В 1831 году в Казани на него доносят как на карбонария и при обыске изымают «муравьевский» вариант фонвизинских «Рассуждений...» и ответ Ф. Германа Штейнгелю. При этом казанский губернский прокурор Г. Солнцев в письме министру юстиции Д. В. Дашкову поместил довольно подробный и по-своему яркий разбор с официальной точки зрения прочитанного им (возможно, не впервые?) фонвизинского сочинения: «Сочинение о необходимости непременного законоположения г. Фонвизина есть одно из самых возмутительных сочинений своего века, когда во Франции пылали революционные факелы и французские вольнодумцы силились возжечь от оных искру и в нашем любезном отечестве. В сем сочинении Фонвизин рассуждает о праве свободы и собственности, об общественном договоре, начертывает по-своему границы прав государям и подданным и их обязанности, монархическое правление именует тиранией, ставит на вид слабости и злоупотребления любимцев государей, злоупотребление власти самих владык земных и черными красками оттеняет собственное свое отечество в безумном упоении мнимой свободы и заключает необходимостию в государстве установить непременные конституционные законы. Вероятно, сие сочинение часто обращалось в руках и заговорщиков декабря 14-го. Преступник Штейнгель, не без намерения распространяя крамолу, сообщил оное и г. Герману, своему родственнику и как недовольный правительством недовольному»[235]
.По любопытному совпадению именно в это время, в 1831 году, Блудов вынес Николаю I рукопись фонвизинского «Рассуждения...» из кабинета Павла I, и царь распорядился накрепко запечатать документ, который на шестом десятилетии своего существования целил уже в четвертого императора...

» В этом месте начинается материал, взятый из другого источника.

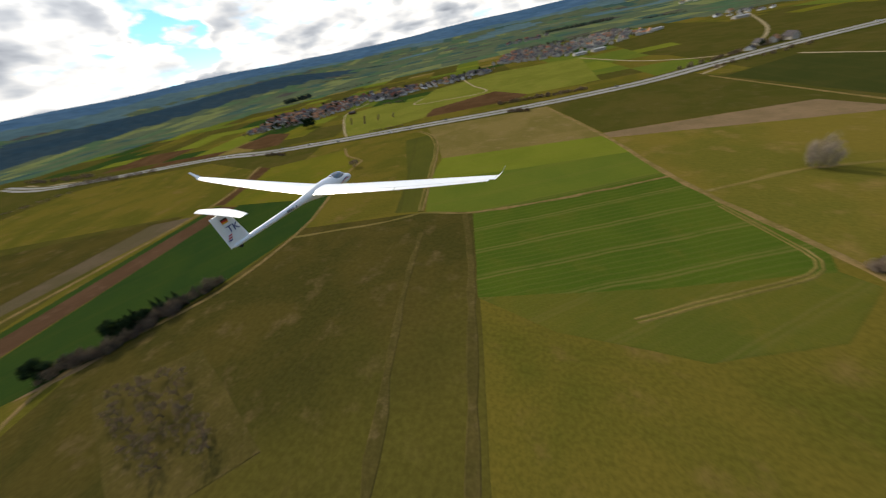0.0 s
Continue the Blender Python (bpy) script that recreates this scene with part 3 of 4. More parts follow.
def leafy_tree(name, label, tall, wide, seed, mat=EVERGREEN, count=1500, limbs=True):
    """A dense dark crown of small leaf clumps round a trunk with limbs."""
    rng = random.Random(seed)
    root = new(name)
    tagged(root, label, "tree")
    v, f = [], []
    tube(v, f, Vector((0, 0, -0.3)), Vector((0, 0, tall * 0.5)), tall * 0.03, tall * 0.018, 7)
    lobes = []
    for k in range(11):
        a, h = rng.random() * 6.3, rng.uniform(0.28, 0.86)
        r = wide * 0.33 * math.sin(math.pi * min(h, 0.95)) * rng.uniform(0.5, 1.1)
        c = Vector((math.cos(a) * r, math.sin(a) * r, tall * h))
        if limbs:
            bv, bf = [], []
            tube(bv, bf, Vector((0, 0, tall * 0.3)), c, tall * 0.012, tall * 0.004, 4)
            mesh_object("limb", bv, bf, BARK, root)
        lobes.append((c, wide * rng.uniform(0.16, 0.27)))
    mesh_object("trunk", v, f, BARK, root)
    v, f = [], []
    for _ in range(count):
        c, r = rng.choice(lobes)
        d = any_way(rng, 0.15)
        p = c + d * r * rng.uniform(0.55, 1.05)
        s, q, t = d.orthogonal().normalized(), d.cross(d.orthogonal()).normalized(), rng.uniform(0.25, 0.55)
        tilt = any_way(rng, 0) * 0.2
        k = len(v)
        v.extend((tuple(p + (s + tilt) * t), tuple(p + (q - tilt) * t), tuple(p - s * t + d * 0.2), tuple(p - q * t)))
        f.append((k, k + 1, k + 2, k + 3))
    mesh_object("crown", v, f, mat, root)
    return root


def stand(thing, places, seed, low=0.8, high=1.2, group=""):
    """The thing at the first place, and copies of it at the others, turned and scaled by chance."""
    rng = random.Random(seed)
    for k, (x, y) in enumerate(places):
        ob = thing if k == 0 else copy_thing(thing, Matrix())
        s = rng.uniform(low, high)
        ob.matrix_basis = pose(x, y, 0.1 + max(far_rise(x, y), 0), 0, 0, rng.uniform(0, 360)) @ Matrix.Diagonal((s, s, s * rng.uniform(0.9, 1.1), 1))
        if group:
            tagged(ob, group=group)


def along(a, b, count, wide, rng):
    out = []
    for k in range(count):
        f = (k + rng.uniform(-0.3, 0.3) + 0.5) / count
        d = Vector((b[0] - a[0], b[1] - a[1])).normalized()
        o = rng.uniform(-wide / 2, wide / 2)
        out.append((a[0] + (b[0] - a[0]) * f - d.y * o, a[1] + (b[1] - a[1]) * f + d.x * o))
    return out


R = random.Random(11)
lone = shrub("bare_tree", "tall bare grey tree with many stems on the meadow", 15.5, 17.5, 3, TWIG_PALE, 9000, 0.3, 0.17)
tagged(lone, category="tree")
stand(lone, [(131, 209)], 1, 1.0, 1.0)
stand(bare_tree("bare_tree", "broad bare tree beside a gravel track", 10.5, 1.2, 8, 0.25, 1.8, levels=5), [(-202, 255)], 2, 1.0, 1.0)
stand(leafy_tree("round_tree", "round dark evergreen tree below the village", 19, 17, 5, NEEDLE, 2600), [(-450, 480), (-445, 484), (-455, 477)], 3, 0.9, 1.05, "evergreens below the village")

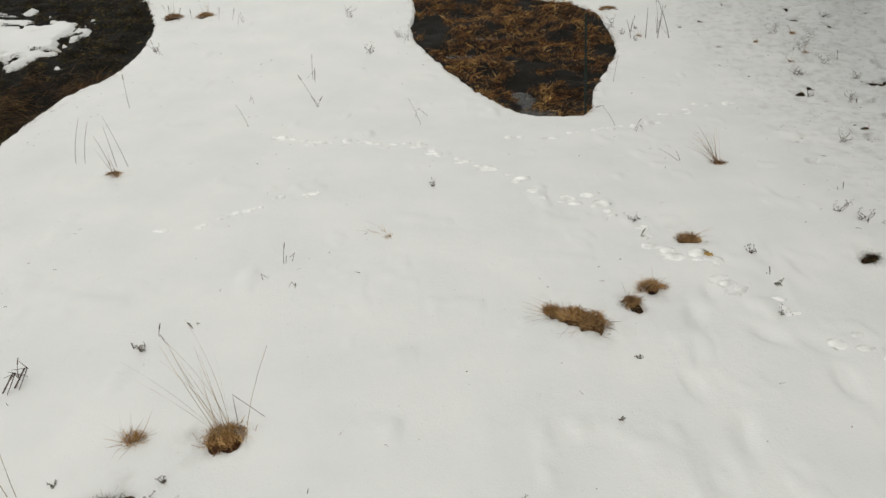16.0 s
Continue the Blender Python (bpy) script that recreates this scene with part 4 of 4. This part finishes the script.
def dry_stalk(x, y, stalks, height, seed, heads=True, bent=True, label="thin broken stalks with dark seed heads in snow", lean=0.1):
    rr = random.Random(seed)
    z = spot(snow_height, x, y) - 0.03
    e = thing("dry_stalk", label, "dead stalk", x, y, z, "dead stalks in the snow")
    for k in range(stalks):
        ox, oy = rr.uniform(-0.06, 0.06), rr.uniform(-0.05, 0.05)
        pts = stalk_points(height * rr.uniform(0.7, 1.05), height * lean * rr.uniform(0.5, 2.0), height * 0.2 * rr.random(), rr)
        pts = [p + Vector((ox, oy, 0)) for p in pts]
        if bent and k % 2 == 0:
            # snapped over: the upper half falls back to the snow
            mid = pts[3]
            a = rr.uniform(0, 6.28)
            pts = pts[:4] + [mid + Vector((math.cos(a) * height * 0.22, math.sin(a) * height * 0.22, -mid.z * 0.5)), mid + Vector((math.cos(a) * height * 0.4, math.sin(a) * height * 0.4, -mid.z * 0.9))]
        stem = part("stem", Geo().tube(pts, 0.0035, 0.002, 5).mesh("stem", M_DARKSTEM), e)
        if heads and not (bent and k % 2 == 0):
            t = pts[-1]
            d = (pts[-1] - pts[-2]).normalized()
            part("seed_head", Geo().tube([t - d * 0.05, t - d * 0.03, t, t + d * 0.02], 0.006, 0.004, 6).mesh("seed_head", M_DARKSTEM), stem, "dark seed head")
    return e


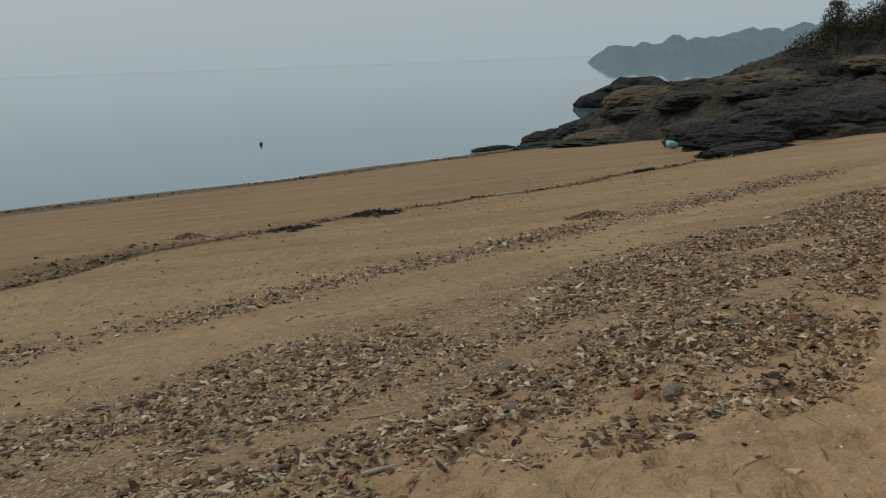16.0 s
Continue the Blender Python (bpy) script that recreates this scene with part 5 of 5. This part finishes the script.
rng = random.Random(21)
sp = []
for i in range(260):
    x, y = rng.uniform(22, 44), rng.uniform(31, 49)
    if hill_z(x, y) > 0.2 or rng.random() < 0.06:
        r = rng.uniform(0.5, 1.2)
        sp.append((x, y, hill_z(x, y) - 0.15, r, r * rng.uniform(0.9, 1.7)))
clump("hillside_scrub", sp, M_scrub, "dark green and brown scrub covering the hillside", 22)
for i, (x, y, h) in enumerate([(28.4, 41.5, 3.2), (30.5, 42.5, 4.2), (29.5, 38.0, 3.0), (32.5, 40.0, 4.5), (26.8, 43.5, 2.0)]):
    z = hill_z(x, y)
    root = tagged(new("tree"), "dark scrubby tree on the hillside", "tree", "hillside trees")
    root.location = (x, y, z)
    vs, fs = [], []
    tube(vs, fs, [Vector((0, 0, -0.3)), Vector((0.1, 0, h * 0.4)), Vector((0.15, 0.05, h * 0.9))], 0.09, 0.03, 6)
    for j in range(9):
        a, f = rng.uniform(0, 6.28), rng.uniform(0.3, 0.85)
        tube(vs, fs, [Vector((0.1, 0, h * f)), Vector((0.1 + h * 0.15 * math.cos(a), h * 0.15 * math.sin(a), h * (f + 0.12))), Vector((0.1 + h * 0.24 * math.cos(a), h * 0.24 * math.sin(a), h * (f + 0.3)))], 0.03, 0.01, 4)
    tr = new("trunk", mesh_of("trunk", vs, fs, M_bark))
    tr.parent = root
    vs, fs = [], []
    for j in range(1500):
        a, q, f = rng.uniform(0, 6.28), math.sqrt(rng.random()), rng.random()
        rad = h * 0.34 * (0.5 + 0.9 * math.sin(math.pi * min(1, f * 0.9 + 0.1))) * (0.75 + 0.5 * noise.noise(Vector((a, f * 3, i))))
        p = Vector((rad * q * math.cos(a), rad * q * math.sin(a), h * (0.3 + 0.75 * f)))
        leaf(vs, fs, p, Vector((rng.gauss(0, 0.7), rng.gauss(0, 0.7), rng.gauss(0.5, 0.6))).normalized(), rng.uniform(0.08, 0.2), rng.uniform(0.012, 0.035), rng)
    cr = new("crown", mesh_of("crown", vs, fs, M_scrub))
    cr.parent = root

# ---- the headland and an islet far off, their haze put in as glow ----
def ridge(name, x0, x1, y, depth, prof, material, label, bumpy, step):
    vs, fs = [], []
    k = int((x1 - x0) / step)
    m_ = 9
    rng = random.Random(k)
    trees = sorted((rng.uniform(x0, x1), rng.uniform(1.2, 3.0), bumpy * rng.uniform(0.1, 0.95) ** 1.6) for _ in range(int((x1 - x0) / 2.6))) if bumpy > 1 else []
    for i in range(k + 1):
        x = x0 + (x1 - x0) * i / k
        top = float(np.interp(x, *prof))
        for j in range(m_):
            f = j / (m_ - 1)
            arch = math.sin(math.pi * f) ** 0.55
            crown = max(h * math.sqrt(max(0.0, 1 - ((x - c) / r) ** 2)) for c, r, h in trees[max(0, i * len(trees) // (k + 1) - 14):i * len(trees) // (k + 1) + 14]) if trees else 0.0
            crown = crown * (0.75 + 0.25 * math.sin(9.0 * f + x)) + bumpy * 0.12 * noise.noise(Vector((x * 0.9, f * 9, 2.0)))
            vs.append((x, y + depth * (f - 0.5), SEA - 0.5 + (top - SEA + crown * sstep(0, 8, top - SEA)) * arch))
    for i in range(k):
        for j in range(m_ - 1):
            a = i * m_ + j
            fs.append((a, a + 1, a + m_ + 1, a + m_))
    return tagged(new(name, mesh_of(name, vs, fs, material)), label, "headland", kind="structure")


ridge("backdrop_headland", 198, 700, 475, 50, ([198, 201, 206, 221, 233, 242, 257, 273, 317, 437, 700], [-4.5, -0.5, 3.2, 1.4, 4.0, 4.8, 5.5, 7.0, 10, 15, 20]), M_haze_glow, "wooded headland across the water, its haze put in as glow", 6.5, 0.6)
ridge("backdrop_islet", -116, -96, 340, 6, ([-116, -110, -104, -96], [-4.6, -3.4, -3.2, -4.6]), M_island_haze, "faint low islet far out, its haze put in as glow", 0.3, 1.0)


# ---- the blocks of the walls, laid last ----
lay_blocks(wall_left, -1, left_top, -0.205, M_block, pts_l, rng_l, 6, M_block_pale)
lay_blocks(wall_right, 1, right_top, -0.17, M_block_stained, pts_r, rng_r, 6)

В Бронницах, подмосковном городке, в пятидесяти с лишним километрах от столицы, на площади у старого собора сохранилось несколько могильных памятников; на одном из них имя «генерал-майора Михаила Александровича Фонвизина», умершего в имении Марьино Бронницкого уезда 30 апреля 1854 года. Надгробная надпись делалась с вызовом и, конечно, по заказу вдовы декабриста Натальи Дмитриевны: умерший был лишен чинов, звания, дворянства, наград за 1812-й и никак не мог именоваться «генерал-майором», особенно пока еще царствовал Николай I. Однако энергичная владелица Марьина, как видно, сумела добиться своего... Рядом, за тою же оградой, памятник Ивану Александровичу Фонвизину. Брат декабриста и сам декабрист отделался двухмесячным заключением и двадцатилетним полицейским надзором; наконец, третий за церковной оградой — Иван Иванович Пущин, «первый друг, бесценный» Пушкина, дождавшийся амнистии и закончивший дни здесь же, в Марьинском имении своей жены Натальи Дмитриевны, вдовы старого друга Михаила Фонвизина. Дружеская близость двух декабристов, совместное житье на каторге и по соседству — в западносибирской ссылке — все это кое-что объясняет в извилистой судьбе некоторых фонвизинских бумаг.
В 1880-х годах издатель «Русской старины» Михаил Семевский, о котором в этой книге уже не раз упоминалось, получил толстый переплетенный том с золотым тиснением — Записки М. А. Фонвизина (примечания к истории Эно и Шеншо) — писарская рукопись с правкой самого Фонвизина и замечаниями И. Д. Якушкина на полях[236]
.Получив разрешение вернуться в Москву, Михаил Фонвизин не рискнул взять рукопись с собой, ожидая обысков и проверок, но позаботился о ее судьбе. Было приготовлено несколько списков, а первый подарен остававшемуся в Ялуторовске И. И. Пущину.
Пущин, вероятно, тоже не считал свой дом надежнейшим местом хранения и 26 декабря 1854 года написал на внутренней обложке: «Доброму Петру Васильевичу Зиновьеву вверяется эта рукопись друга моего Михаила Александровича Фонвизина». Зиновьев был сибирским золотопромышленником, приятелем декабристов.
Тридцать лет спустя вместе с Записками Фонвизина М. И. Семевский получил письмо В. П. Зиновьева (сына П. В. Зиновьева), объяснявшее историю рукописи. Семевскому удалось в 1884 году напечатать фрагменты воспоминаний М. Фонвизина: часть верстки осталась в архиве «Русской старины» с примечанием редактора: «Набрано было для «Русской старины» 1884 г.; набор рассыпан, ибо граф Д. А. Толстой объяснил, что печатать неудобно»[237]
. Декабризм, цареубийство 11 марта, «Рассуждение...» Д. Фонвизина оставались острым сюжетом и в 1880-х годах.Еще сильнее звучали они на четверть века раньше, в период Вольных изданий 1850—1860-х годов. Вскоре после того, как были напечатаны секретные сочинения Радищева, Щербатова, Дашковой, Екатерины II, наступил черед фонвизинских бумаг.